> **MATERIAL PROVIDED**:
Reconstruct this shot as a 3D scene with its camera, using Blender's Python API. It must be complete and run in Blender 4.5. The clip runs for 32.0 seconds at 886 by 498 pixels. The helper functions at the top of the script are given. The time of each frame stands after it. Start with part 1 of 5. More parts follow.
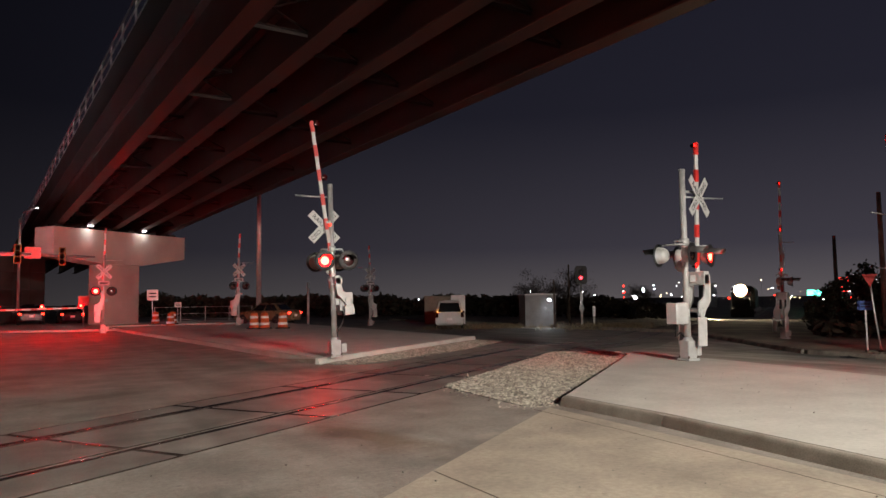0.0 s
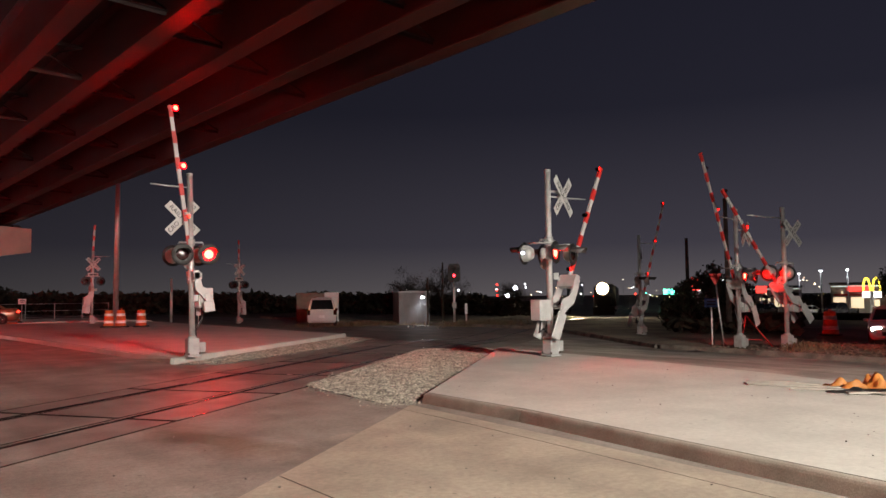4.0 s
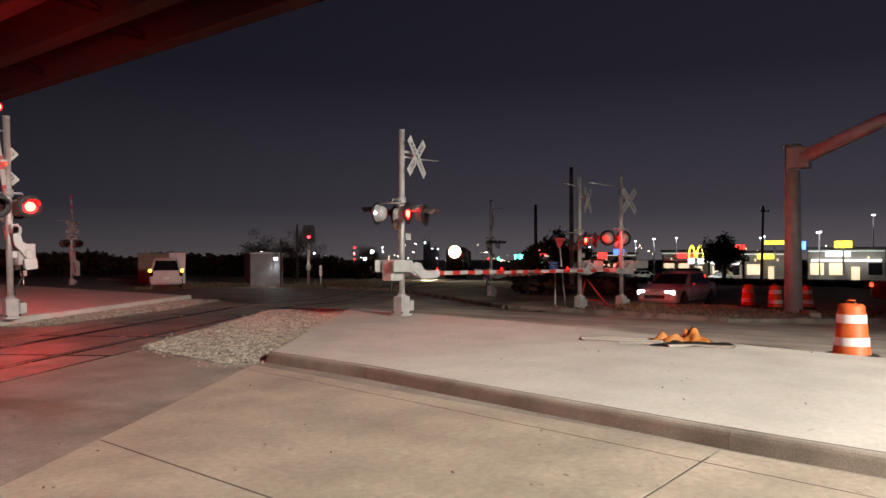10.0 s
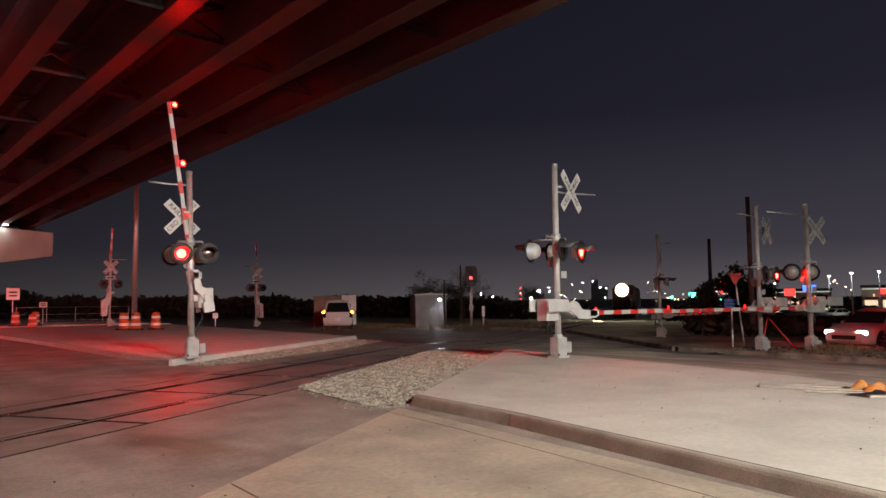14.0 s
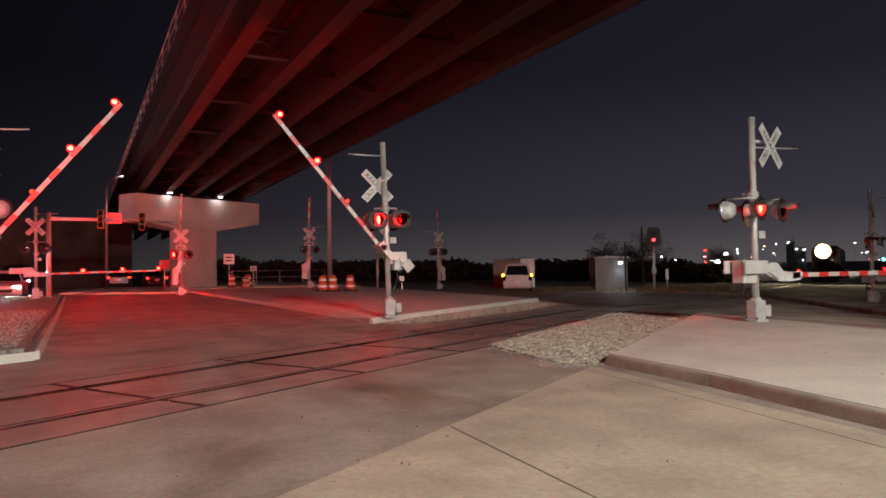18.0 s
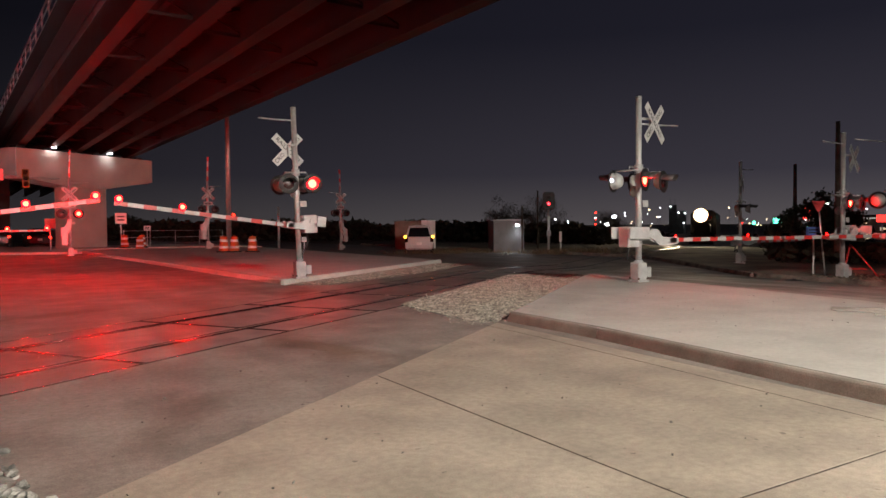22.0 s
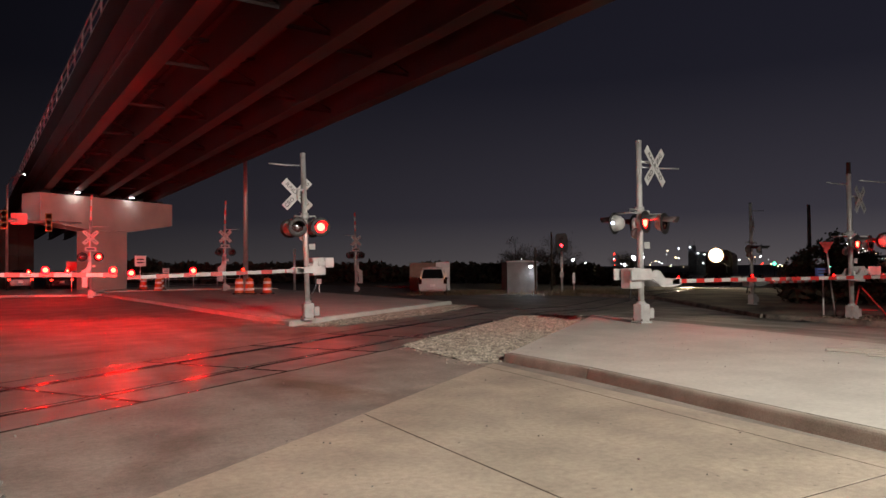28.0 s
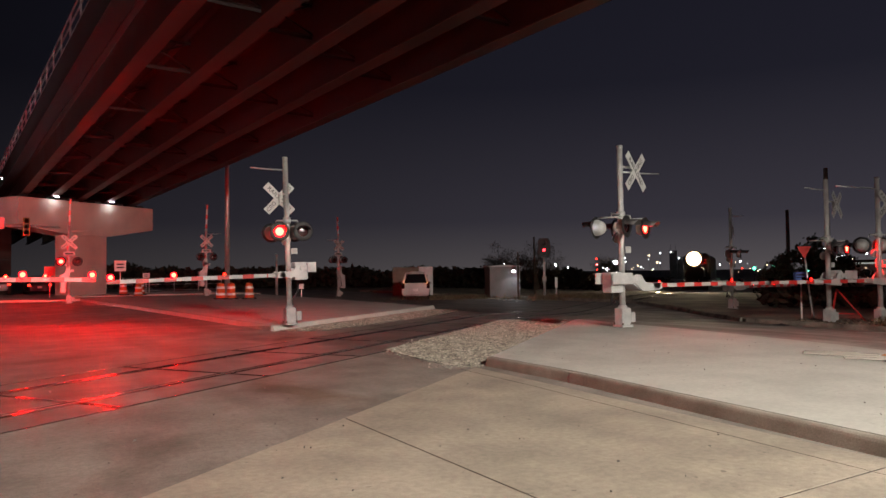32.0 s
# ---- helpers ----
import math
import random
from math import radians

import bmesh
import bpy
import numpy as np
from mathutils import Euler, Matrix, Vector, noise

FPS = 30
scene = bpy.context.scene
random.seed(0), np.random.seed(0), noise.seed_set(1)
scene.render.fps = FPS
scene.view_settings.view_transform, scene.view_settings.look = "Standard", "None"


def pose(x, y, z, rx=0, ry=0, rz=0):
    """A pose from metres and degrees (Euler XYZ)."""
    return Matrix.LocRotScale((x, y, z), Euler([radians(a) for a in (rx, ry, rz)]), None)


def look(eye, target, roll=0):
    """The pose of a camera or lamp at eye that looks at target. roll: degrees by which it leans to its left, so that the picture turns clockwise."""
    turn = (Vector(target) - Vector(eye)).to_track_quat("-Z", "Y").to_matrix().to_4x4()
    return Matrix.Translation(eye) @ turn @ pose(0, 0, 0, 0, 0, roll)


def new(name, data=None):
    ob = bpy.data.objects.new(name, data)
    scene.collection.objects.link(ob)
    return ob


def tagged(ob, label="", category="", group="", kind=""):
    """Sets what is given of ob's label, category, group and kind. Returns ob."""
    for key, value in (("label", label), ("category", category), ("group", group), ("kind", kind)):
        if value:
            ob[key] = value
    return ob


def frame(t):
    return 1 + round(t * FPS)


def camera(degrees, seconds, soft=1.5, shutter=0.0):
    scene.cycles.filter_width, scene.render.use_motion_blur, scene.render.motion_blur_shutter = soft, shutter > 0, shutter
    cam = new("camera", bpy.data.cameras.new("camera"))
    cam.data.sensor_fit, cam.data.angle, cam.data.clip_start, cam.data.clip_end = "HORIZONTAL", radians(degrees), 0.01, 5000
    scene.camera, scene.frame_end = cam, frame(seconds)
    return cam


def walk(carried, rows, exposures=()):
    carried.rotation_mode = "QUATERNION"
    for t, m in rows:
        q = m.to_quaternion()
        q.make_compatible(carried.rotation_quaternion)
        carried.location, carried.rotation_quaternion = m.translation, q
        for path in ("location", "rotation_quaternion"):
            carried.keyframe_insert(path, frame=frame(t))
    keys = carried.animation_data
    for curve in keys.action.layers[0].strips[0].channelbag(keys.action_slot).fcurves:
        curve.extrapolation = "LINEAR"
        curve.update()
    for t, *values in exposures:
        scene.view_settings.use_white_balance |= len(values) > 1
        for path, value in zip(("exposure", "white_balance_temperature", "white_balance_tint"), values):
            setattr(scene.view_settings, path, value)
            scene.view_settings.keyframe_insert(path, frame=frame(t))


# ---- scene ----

> **EXERCISE DESCRIPTION**:
Without the pictures, please reproduce each line of the listing above exactly, from the first one through the line bearing "import numpy as np".

> **RESULT OF THE TASK**:
Reconstruct this shot as a 3D scene with its camera, using Blender's Python API. It must be complete and run in Blender 4.5. The clip runs for 32.0 seconds at 886 by 498 pixels. The helper functions at the top of the script are given. The time of each frame stands after it. Start with part 1 of 5. More parts follow.
0.0 s
4.0 s
10.0 s
14.0 s
18.0 s
22.0 s
28.0 s
32.0 s
# ---- helpers ----
import math
import random
from math import radians

import bmesh
import bpy
import numpy as np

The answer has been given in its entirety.